Before you buy, request the last two years of community meeting minutes (actas) and the current budget. These reveal pending special assessments (derramas) for roof repairs, façade work, or lift replacement — large one-off bills that catch new owners off guard.
3. Insurance
Spain doesn't legally require home insurance for cash buyers, but it's effectively required if you have a mortgage, and frankly essential either way.
- Buildings + contents policy: roughly €250–€700 per year for an apartment; €500–€1,500+ for a villa.
- Floods, storms, and seismic events are largely covered by the Consorcio de Compensación de Seguros, a public reinsurance mechanism funded via a small surcharge inside your regular policy — useful to know after any major weather event.
- If you rent short-term, you need a policy that explicitly covers tourist rental use. Standard residential policies often exclude it.

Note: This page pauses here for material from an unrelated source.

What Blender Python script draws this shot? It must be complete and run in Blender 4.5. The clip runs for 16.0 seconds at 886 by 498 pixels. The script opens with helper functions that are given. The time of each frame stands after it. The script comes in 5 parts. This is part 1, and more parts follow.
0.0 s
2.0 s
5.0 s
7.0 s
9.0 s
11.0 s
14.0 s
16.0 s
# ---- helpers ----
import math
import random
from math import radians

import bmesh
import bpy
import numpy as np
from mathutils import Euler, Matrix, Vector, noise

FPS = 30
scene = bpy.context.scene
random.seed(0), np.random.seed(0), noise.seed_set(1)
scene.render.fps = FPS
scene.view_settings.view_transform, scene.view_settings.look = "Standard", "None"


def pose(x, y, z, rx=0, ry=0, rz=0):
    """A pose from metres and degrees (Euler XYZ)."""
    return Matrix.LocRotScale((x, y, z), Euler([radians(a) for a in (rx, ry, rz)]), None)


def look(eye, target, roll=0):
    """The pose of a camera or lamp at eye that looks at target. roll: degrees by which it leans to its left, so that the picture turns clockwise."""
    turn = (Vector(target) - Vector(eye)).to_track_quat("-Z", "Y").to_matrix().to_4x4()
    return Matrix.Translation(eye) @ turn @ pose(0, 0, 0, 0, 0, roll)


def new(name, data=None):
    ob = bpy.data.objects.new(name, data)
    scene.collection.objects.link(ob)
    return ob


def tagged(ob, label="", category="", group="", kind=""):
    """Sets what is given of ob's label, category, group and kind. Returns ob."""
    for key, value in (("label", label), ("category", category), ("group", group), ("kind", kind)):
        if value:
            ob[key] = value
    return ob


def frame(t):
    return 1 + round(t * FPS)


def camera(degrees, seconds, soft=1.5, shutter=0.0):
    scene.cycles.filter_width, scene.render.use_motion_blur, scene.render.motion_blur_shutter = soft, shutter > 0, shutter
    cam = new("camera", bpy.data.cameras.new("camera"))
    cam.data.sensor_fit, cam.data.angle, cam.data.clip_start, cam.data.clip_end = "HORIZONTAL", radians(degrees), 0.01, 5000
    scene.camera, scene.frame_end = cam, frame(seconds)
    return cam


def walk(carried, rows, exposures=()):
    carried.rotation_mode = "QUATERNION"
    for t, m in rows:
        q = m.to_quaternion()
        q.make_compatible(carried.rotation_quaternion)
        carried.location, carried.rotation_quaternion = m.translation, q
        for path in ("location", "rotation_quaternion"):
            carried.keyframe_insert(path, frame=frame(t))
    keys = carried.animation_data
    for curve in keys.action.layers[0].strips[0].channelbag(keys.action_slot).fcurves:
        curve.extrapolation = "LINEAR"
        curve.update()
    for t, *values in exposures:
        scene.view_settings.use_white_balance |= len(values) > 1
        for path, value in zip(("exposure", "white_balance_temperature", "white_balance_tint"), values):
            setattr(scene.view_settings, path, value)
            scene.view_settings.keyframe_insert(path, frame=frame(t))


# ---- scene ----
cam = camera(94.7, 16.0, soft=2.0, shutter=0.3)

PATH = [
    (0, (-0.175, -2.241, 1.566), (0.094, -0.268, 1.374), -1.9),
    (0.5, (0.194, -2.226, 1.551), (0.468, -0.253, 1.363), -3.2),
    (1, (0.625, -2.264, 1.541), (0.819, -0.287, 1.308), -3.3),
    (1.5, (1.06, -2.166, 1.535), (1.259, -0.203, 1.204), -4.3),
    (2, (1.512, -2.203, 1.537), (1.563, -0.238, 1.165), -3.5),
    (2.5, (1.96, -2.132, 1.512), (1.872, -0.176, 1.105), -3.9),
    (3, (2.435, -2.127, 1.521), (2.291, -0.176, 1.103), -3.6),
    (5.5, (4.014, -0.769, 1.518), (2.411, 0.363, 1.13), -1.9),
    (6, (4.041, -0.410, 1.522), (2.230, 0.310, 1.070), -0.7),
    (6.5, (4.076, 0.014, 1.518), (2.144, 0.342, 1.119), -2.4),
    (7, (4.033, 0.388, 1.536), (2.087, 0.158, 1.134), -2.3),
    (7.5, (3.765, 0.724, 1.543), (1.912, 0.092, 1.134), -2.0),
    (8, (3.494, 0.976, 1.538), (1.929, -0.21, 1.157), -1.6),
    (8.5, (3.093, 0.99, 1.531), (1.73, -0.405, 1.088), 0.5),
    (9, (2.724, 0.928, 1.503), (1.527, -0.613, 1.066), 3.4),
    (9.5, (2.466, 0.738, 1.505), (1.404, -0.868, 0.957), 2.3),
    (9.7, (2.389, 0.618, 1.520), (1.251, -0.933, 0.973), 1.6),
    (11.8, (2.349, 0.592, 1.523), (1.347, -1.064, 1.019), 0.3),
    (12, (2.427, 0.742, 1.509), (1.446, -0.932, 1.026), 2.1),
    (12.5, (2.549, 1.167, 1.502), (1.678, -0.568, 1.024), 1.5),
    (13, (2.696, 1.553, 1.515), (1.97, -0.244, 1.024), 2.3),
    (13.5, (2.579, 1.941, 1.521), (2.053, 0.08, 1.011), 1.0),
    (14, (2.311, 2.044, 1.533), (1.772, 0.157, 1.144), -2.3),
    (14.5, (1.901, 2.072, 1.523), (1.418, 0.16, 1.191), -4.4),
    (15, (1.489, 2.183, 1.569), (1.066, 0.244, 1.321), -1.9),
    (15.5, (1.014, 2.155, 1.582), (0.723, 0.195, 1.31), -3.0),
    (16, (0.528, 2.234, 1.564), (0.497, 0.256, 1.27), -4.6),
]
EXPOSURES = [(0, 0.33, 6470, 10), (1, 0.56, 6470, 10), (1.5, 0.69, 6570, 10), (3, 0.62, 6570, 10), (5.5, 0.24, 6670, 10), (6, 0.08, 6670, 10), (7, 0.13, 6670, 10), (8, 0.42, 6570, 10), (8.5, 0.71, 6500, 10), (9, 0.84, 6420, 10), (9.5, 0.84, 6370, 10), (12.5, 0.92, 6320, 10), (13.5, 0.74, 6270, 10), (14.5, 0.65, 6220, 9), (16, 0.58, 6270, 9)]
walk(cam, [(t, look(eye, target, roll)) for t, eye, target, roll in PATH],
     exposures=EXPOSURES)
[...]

4. Utilities and Basic Services
Even an empty holiday home generates utility bills, because most providers charge a fixed standing charge regardless of consumption.
Rough annual ranges for a modest second home used a few months a year:
- Electricity: €400–€1,200 (higher with air conditioning and pool pumps).
- Water: €150–€400.
- Gas (where applicable): €100–€400.
- Internet/phone: €300–€600.
Pool maintenance, if you have one, typically runs €800–€2,000 per year depending on size and whether you use a service or self-manage.
5. Management, Maintenance, and Compliance
This is where non-resident owners diverge sharply from residents.
- Fiscal representative / *asesor fiscal*: Expect €200–€500 per year to have a Spanish tax adviser file your Form 210 and keep you compliant. Worth every euro.
- Property management: If you're not in Spain regularly, a key-holder or property manager handling inspections, cleaning, contractor access, and emergencies usually costs €600–€2,000 per year, more if they manage short-term rentals (often 18–25% of rental income).
- Maintenance reserve: Set aside 0.5%–1% of property value annually for paint, appliances, plumbing, and the slow accumulation of small repairs. Coastal properties suffer salt-air corrosion and need more.
- Short-term rental licence: If you rent to tourists, each autonomous community has its own VFT / VUT licence regime, with registration fees, tourist tax collection duties, and reporting obligations. Costs are modest but the compliance burden is real and enforcement has tightened in Barcelona, the Balearics, Málaga, and Valencia.
A Realistic Example
For a €350,000 coastal apartment owned by a non-resident, not rented, here's an order-of-magnitude annual budget:
- IBI + basura: €600–€1,200
- IRNR (imputed): €400–€900
- Community fees: €1,500–€2,500
- Insurance: €350–€600
- Utilities (light use): €900–€1,800
- Fiscal representative: €250–€400
- Maintenance reserve: €1,750–€3,500
Total: roughly €5,750–€10,900 per year, or about 1.6%–3.1% of value. Rent the unit and you'll add management fees and income tax, but offset some cost with revenue.
Common Pitfalls
- Forgetting Form 210. AEAT can and does assess back taxes and penalties on non-resident owners who never filed. Catch up voluntarily through an asesor if you've missed years.
- Underestimating *derramas*. Always read the community minutes before buying.
- Assuming EU rules apply to you post-Brexit or as a US/Canadian owner. Deduction rules and tax rates differ for non-EU residents.
- Letting utilities lapse. Reconnection fees and bureaucracy are painful; keep direct debits active from a Spanish bank account.
Short FAQ
Do I have to file Spanish taxes if I never rent the property? Yes. Non-resident owners file Form 210 annually for imputed income, even with zero rental activity. Confirm specifics with AEAT or an asesor fiscal.
Are community fees negotiable? No — they're set by the community's annual budget, voted at the AGM. You can attend (in person or by proxy) and vote.
Is wealth tax really a concern? Only above roughly €700,000 in Spanish assets, and rules vary by region and year. Get advice if you're near the threshold.
Final reminder: tax rates, regional surcharges, and licensing rules in Spain change regularly. Confirm every figure in this guide with the Agencia Tributaria, your local Ayuntamiento, and a licensed Spanish attorney or tax adviser before acting.